■ What to work on
Both the line containing "setattr(scene.view_settings, path, value)" and the line containing "cam = camera(60.2, 16.0, soft=0.6)" belong in the answer, along with every line between them; print exactly those.

■ Information shown
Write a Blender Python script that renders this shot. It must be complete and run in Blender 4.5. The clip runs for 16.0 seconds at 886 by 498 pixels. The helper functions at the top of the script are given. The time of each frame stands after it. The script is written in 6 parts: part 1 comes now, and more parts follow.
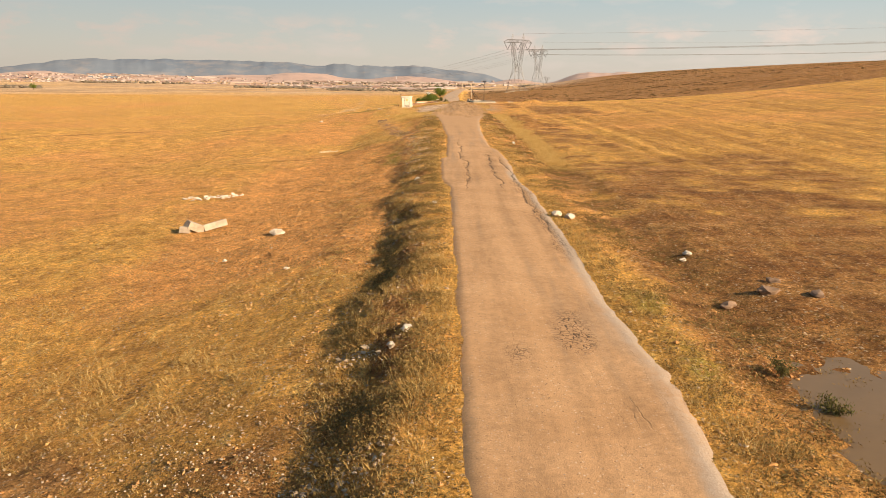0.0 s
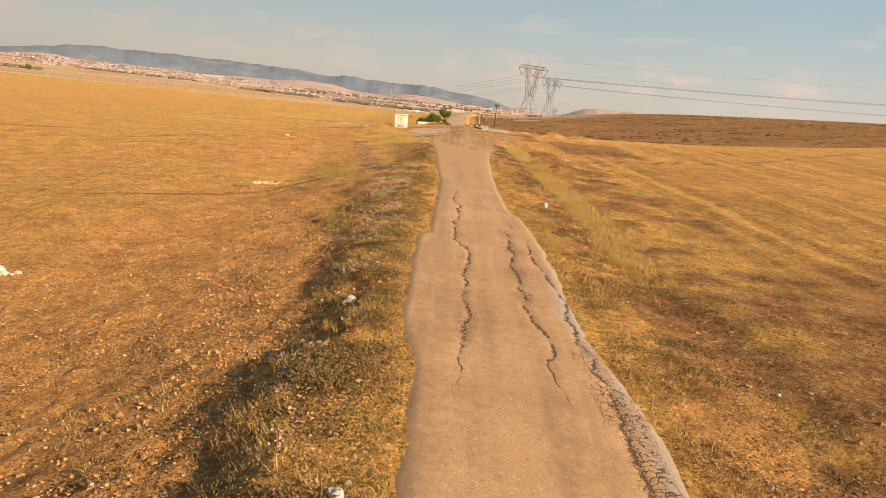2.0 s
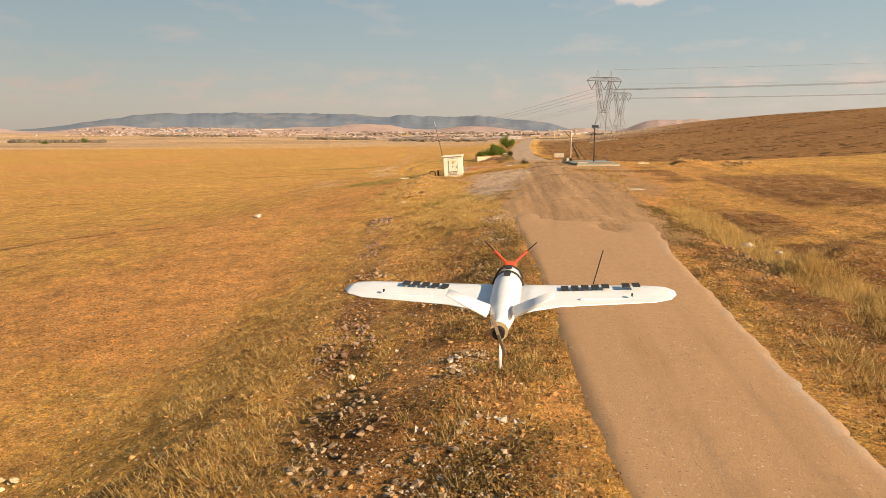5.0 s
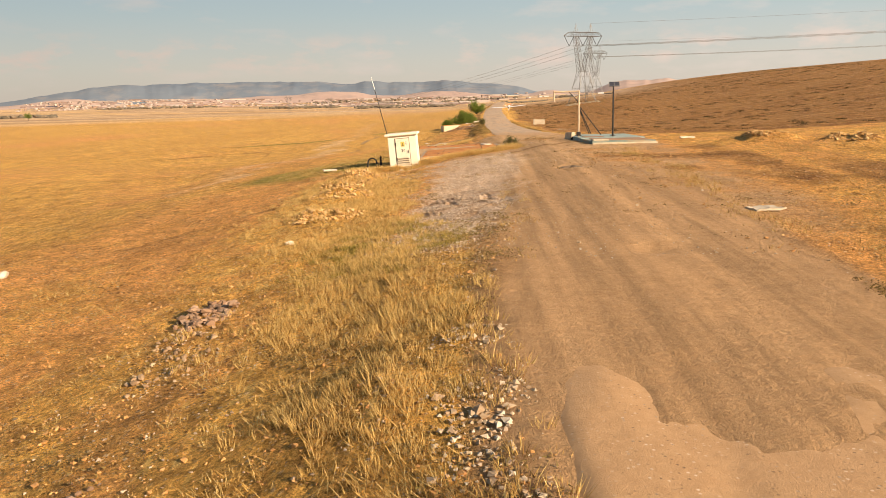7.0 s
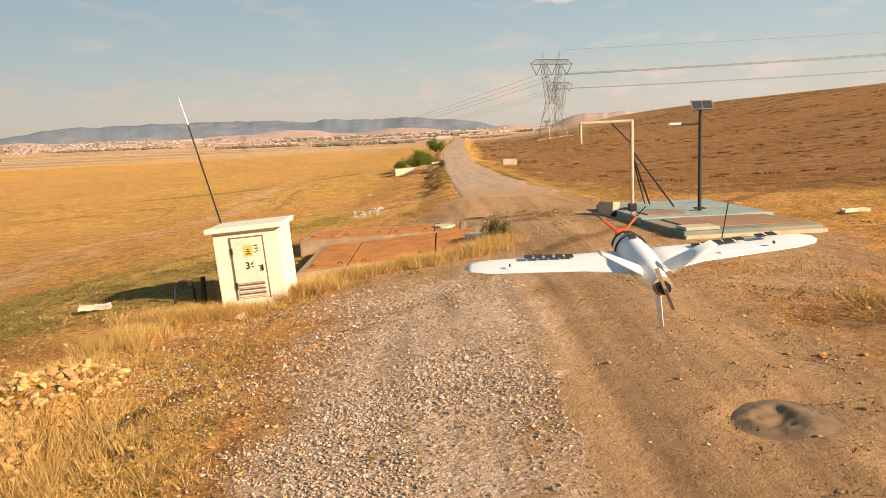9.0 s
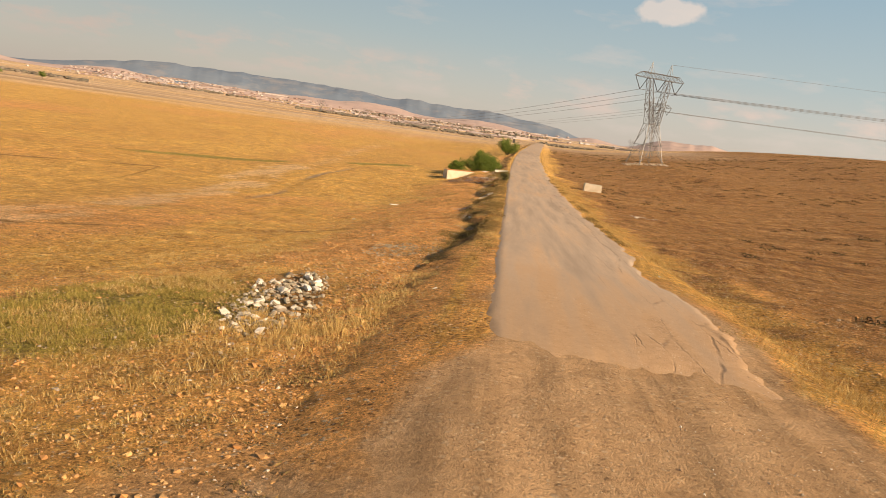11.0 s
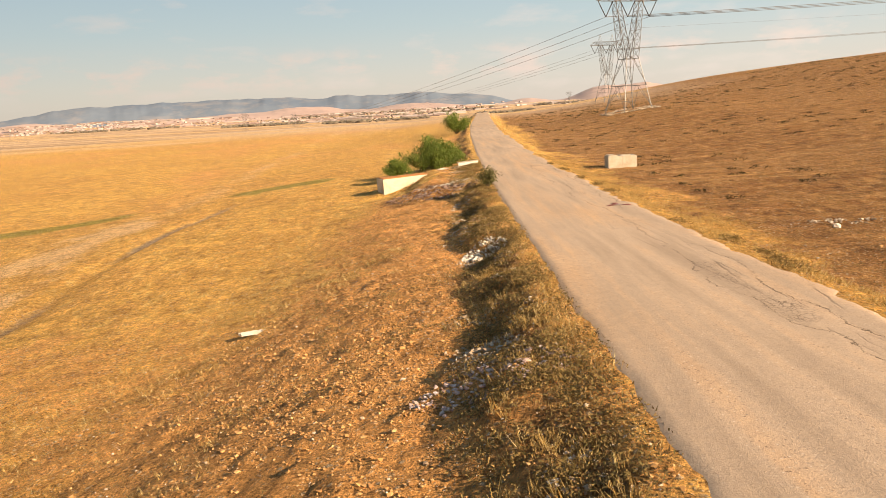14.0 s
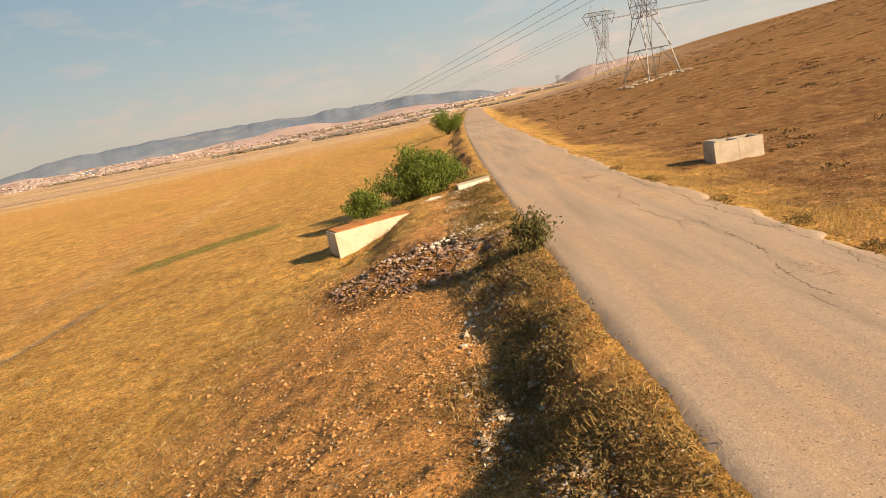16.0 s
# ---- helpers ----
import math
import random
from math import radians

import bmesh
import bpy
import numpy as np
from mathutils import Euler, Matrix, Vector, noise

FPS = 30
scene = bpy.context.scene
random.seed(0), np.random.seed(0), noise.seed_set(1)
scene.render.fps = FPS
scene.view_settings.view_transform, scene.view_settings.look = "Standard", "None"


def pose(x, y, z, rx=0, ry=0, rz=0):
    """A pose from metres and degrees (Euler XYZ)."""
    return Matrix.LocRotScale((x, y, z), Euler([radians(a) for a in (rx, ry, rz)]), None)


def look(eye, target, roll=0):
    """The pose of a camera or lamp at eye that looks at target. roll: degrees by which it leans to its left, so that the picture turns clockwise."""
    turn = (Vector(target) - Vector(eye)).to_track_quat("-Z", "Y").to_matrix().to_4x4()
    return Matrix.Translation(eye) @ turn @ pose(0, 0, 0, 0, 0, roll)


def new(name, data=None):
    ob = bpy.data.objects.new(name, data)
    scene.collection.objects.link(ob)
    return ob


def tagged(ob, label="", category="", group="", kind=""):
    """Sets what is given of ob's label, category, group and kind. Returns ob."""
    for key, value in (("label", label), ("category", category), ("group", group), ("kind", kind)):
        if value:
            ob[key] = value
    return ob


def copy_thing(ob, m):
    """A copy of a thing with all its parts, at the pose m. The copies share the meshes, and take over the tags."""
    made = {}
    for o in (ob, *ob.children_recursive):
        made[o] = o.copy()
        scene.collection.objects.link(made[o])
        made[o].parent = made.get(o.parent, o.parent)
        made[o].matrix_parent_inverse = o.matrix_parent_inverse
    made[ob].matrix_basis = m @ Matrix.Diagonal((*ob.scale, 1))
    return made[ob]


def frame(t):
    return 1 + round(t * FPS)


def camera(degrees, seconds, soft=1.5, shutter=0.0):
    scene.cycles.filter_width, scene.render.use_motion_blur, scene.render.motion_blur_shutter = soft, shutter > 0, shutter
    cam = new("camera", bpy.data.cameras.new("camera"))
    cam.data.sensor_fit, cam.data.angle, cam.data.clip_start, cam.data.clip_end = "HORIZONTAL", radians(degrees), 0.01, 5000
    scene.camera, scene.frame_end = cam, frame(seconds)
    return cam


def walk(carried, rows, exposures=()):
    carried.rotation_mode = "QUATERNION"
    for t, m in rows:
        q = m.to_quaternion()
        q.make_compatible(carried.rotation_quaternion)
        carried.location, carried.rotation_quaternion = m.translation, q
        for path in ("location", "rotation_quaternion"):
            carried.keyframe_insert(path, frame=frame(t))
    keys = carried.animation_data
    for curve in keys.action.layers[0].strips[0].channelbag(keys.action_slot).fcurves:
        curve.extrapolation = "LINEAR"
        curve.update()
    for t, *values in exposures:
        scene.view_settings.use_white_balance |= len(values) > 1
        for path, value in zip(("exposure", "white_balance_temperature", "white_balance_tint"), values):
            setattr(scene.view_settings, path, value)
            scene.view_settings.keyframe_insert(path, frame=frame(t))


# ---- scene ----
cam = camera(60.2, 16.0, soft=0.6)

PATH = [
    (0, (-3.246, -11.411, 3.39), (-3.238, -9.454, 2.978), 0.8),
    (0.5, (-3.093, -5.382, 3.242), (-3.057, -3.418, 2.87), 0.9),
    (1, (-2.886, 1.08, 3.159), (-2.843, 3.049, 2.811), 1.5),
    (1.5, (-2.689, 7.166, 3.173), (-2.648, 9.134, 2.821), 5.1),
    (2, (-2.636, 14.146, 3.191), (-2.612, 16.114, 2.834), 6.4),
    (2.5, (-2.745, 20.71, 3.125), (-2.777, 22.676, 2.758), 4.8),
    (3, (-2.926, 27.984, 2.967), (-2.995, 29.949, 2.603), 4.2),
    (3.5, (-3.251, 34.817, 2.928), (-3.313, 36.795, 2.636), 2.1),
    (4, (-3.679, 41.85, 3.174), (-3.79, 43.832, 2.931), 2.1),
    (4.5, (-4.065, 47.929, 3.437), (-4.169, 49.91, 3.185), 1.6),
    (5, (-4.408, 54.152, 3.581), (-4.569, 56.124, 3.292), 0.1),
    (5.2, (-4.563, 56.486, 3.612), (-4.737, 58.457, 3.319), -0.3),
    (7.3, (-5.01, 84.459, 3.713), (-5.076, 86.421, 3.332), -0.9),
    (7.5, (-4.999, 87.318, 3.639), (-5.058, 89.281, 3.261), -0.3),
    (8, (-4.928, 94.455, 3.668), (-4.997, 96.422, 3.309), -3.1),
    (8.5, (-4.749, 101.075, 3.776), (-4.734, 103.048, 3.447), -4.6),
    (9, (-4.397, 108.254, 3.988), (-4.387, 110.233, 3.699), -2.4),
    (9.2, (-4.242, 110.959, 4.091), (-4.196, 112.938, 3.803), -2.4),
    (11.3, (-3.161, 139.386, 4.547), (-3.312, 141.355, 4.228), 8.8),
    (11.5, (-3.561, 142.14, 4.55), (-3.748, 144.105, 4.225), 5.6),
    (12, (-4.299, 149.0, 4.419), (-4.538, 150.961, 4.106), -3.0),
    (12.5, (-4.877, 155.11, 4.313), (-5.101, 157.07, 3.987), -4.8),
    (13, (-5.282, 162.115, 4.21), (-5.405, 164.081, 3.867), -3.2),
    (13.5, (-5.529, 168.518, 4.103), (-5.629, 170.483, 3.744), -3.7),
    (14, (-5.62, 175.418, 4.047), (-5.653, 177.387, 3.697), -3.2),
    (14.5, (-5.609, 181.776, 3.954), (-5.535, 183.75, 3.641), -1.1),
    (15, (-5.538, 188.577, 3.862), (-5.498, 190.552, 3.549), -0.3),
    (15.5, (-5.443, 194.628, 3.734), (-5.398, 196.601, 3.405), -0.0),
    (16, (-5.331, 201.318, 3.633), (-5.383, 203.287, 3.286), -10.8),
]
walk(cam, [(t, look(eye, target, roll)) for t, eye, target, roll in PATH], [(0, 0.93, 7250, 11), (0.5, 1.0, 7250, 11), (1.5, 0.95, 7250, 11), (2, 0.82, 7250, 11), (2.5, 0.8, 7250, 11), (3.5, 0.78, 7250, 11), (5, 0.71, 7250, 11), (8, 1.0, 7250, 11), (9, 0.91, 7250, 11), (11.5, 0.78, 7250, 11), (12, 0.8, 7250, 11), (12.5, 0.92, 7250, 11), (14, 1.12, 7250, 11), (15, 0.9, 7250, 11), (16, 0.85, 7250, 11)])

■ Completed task
            setattr(scene.view_settings, path, value)
            scene.view_settings.keyframe_insert(path, frame=frame(t))


# ---- scene ----
cam = camera(60.2, 16.0, soft=0.6)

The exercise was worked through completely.